**Information shown:**
※ ※ ※

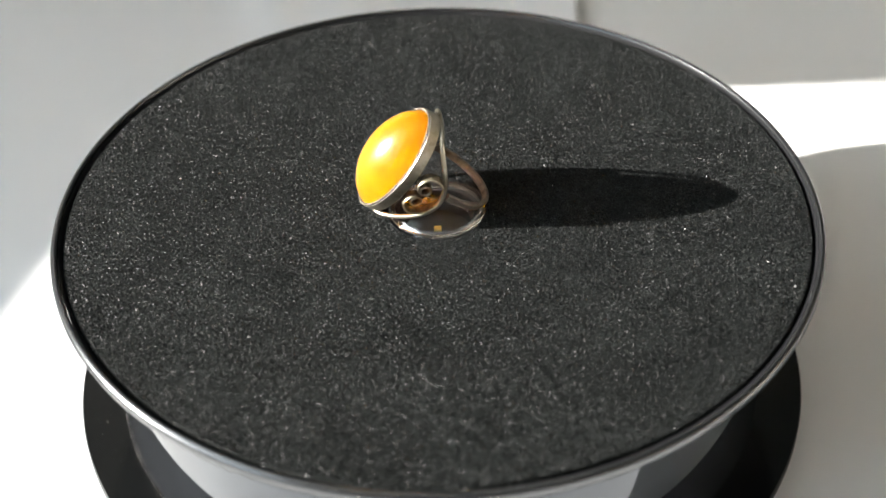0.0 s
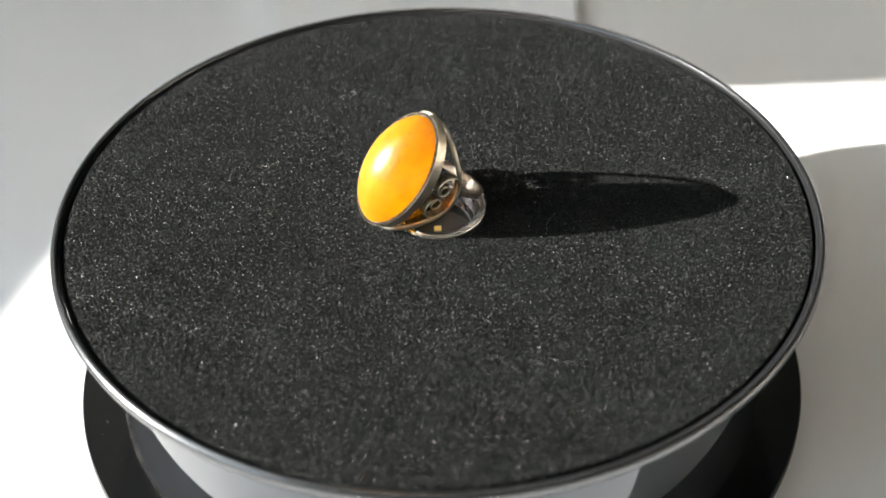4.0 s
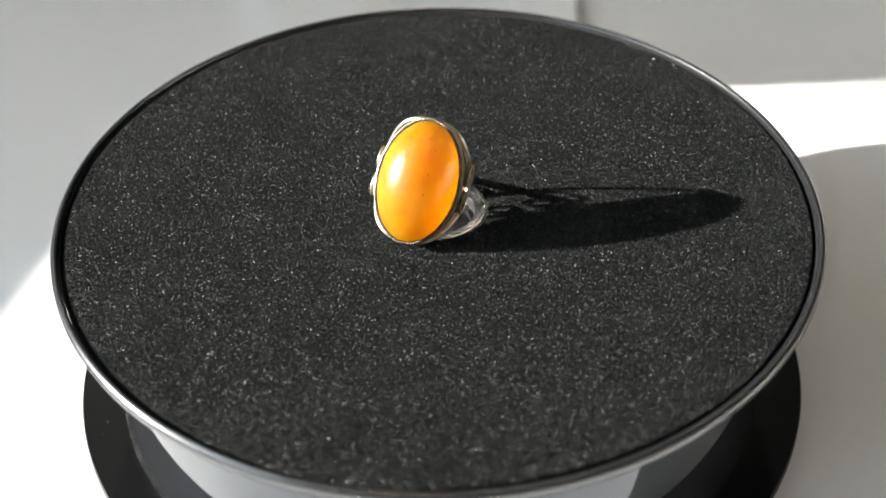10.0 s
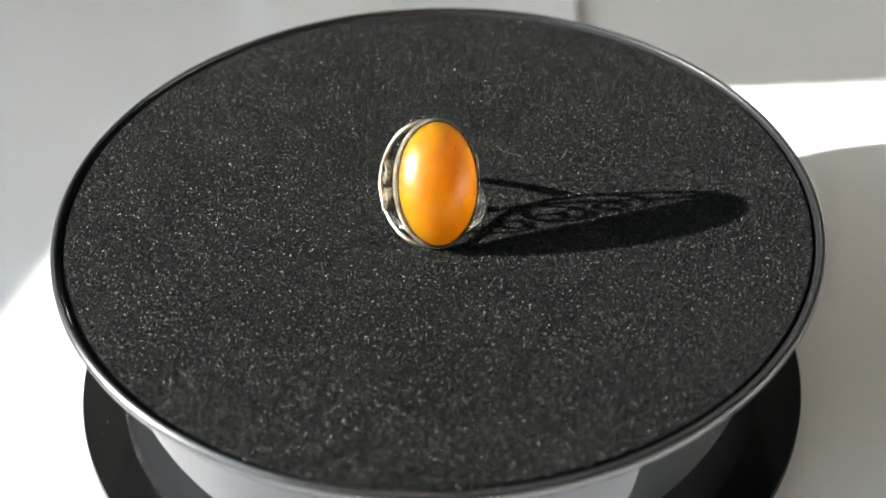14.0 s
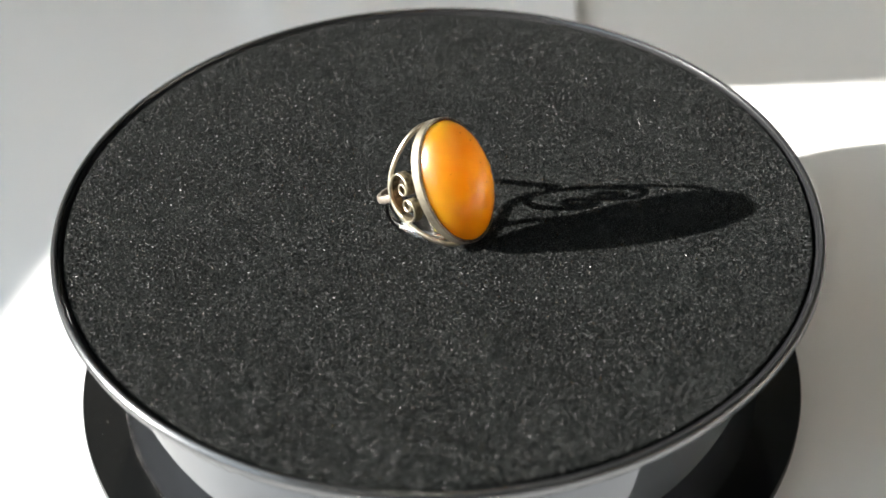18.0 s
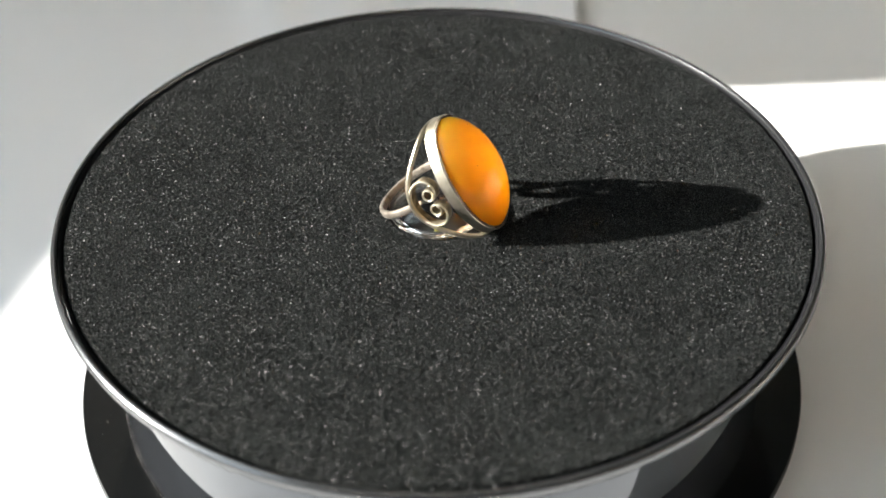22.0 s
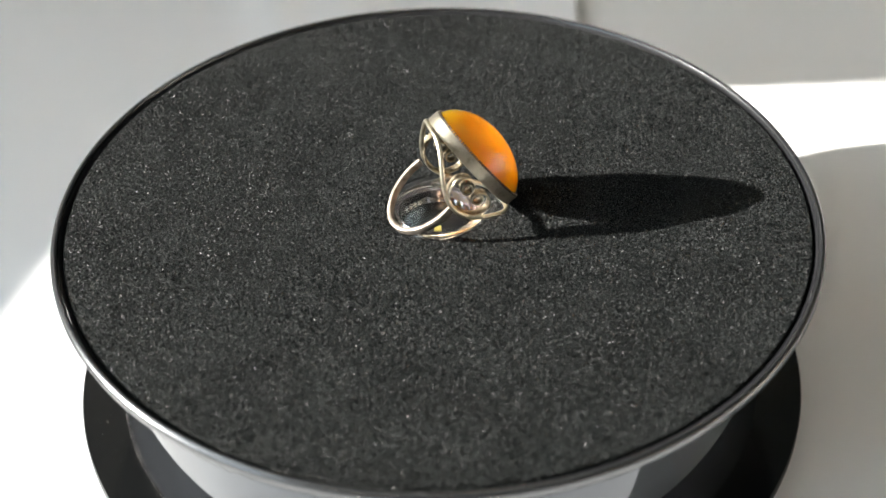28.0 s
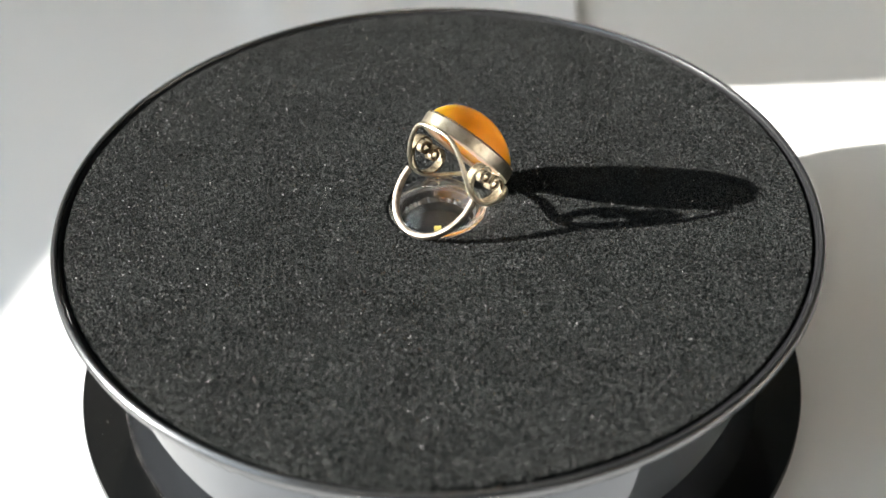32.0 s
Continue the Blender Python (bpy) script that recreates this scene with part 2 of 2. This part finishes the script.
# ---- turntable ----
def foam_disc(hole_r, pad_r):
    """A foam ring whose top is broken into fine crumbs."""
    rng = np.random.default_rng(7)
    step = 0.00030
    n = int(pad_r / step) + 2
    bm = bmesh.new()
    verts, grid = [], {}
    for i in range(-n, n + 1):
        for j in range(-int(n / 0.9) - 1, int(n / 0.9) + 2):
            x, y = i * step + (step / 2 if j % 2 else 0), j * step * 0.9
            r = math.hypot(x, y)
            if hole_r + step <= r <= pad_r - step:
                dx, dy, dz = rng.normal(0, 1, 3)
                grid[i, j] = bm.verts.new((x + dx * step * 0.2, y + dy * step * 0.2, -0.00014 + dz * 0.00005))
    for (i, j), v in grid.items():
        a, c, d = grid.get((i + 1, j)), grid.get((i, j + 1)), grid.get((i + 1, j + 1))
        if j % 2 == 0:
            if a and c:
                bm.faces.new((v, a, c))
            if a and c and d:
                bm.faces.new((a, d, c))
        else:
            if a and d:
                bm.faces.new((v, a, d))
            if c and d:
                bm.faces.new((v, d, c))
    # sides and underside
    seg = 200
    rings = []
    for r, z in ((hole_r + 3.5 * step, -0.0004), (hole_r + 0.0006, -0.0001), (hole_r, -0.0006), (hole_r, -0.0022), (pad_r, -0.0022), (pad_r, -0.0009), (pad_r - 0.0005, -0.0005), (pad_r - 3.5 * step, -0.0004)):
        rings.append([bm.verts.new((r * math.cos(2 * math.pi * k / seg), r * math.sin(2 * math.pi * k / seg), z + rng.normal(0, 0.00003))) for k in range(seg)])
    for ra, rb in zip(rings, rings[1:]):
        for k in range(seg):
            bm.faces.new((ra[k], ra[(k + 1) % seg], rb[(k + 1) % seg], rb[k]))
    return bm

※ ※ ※

**Task description:** Restate the full listing verbatim and drop every picture.

**Result:**
0.0 s
4.0 s
10.0 s
14.0 s
18.0 s
22.0 s
28.0 s
32.0 s
Continue the Blender Python (bpy) script that recreates this scene with part 2 of 2. This part finishes the script.
# ---- turntable ----
def foam_disc(hole_r, pad_r):
    """A foam ring whose top is broken into fine crumbs."""
    rng = np.random.default_rng(7)
    step = 0.00030
    n = int(pad_r / step) + 2
    bm = bmesh.new()
    verts, grid = [], {}
    for i in range(-n, n + 1):
        for j in range(-int(n / 0.9) - 1, int(n / 0.9) + 2):
            x, y = i * step + (step / 2 if j % 2 else 0), j * step * 0.9
            r = math.hypot(x, y)
            if hole_r + step <= r <= pad_r - step:
                dx, dy, dz = rng.normal(0, 1, 3)
                grid[i, j] = bm.verts.new((x + dx * step * 0.2, y + dy * step * 0.2, -0.00014 + dz * 0.00005))
    for (i, j), v in grid.items():
        a, c, d = grid.get((i + 1, j)), grid.get((i, j + 1)), grid.get((i + 1, j + 1))
        if j % 2 == 0:
            if a and c:
                bm.faces.new((v, a, c))
            if a and c and d:
                bm.faces.new((a, d, c))
        else:
            if a and d:
                bm.faces.new((v, a, d))
            if c and d:
                bm.faces.new((v, d, c))
    # sides and underside
    seg = 200
    rings = []
    for r, z in ((hole_r + 3.5 * step, -0.0004), (hole_r + 0.0006, -0.0001), (hole_r, -0.0006), (hole_r, -0.0022), (pad_r, -0.0022), (pad_r, -0.0009), (pad_r - 0.0005, -0.0005), (pad_r - 3.5 * step, -0.0004)):
        rings.append([bm.verts.new((r * math.cos(2 * math.pi * k / seg), r * math.sin(2 * math.pi * k / seg), z + rng.normal(0, 0.00003))) for k in range(seg)])
    for ra, rb in zip(rings, rings[1:]):
        for k in range(seg):
            bm.faces.new((ra[k], ra[(k + 1) % seg], rb[(k + 1) % seg], rb[k]))
    return bm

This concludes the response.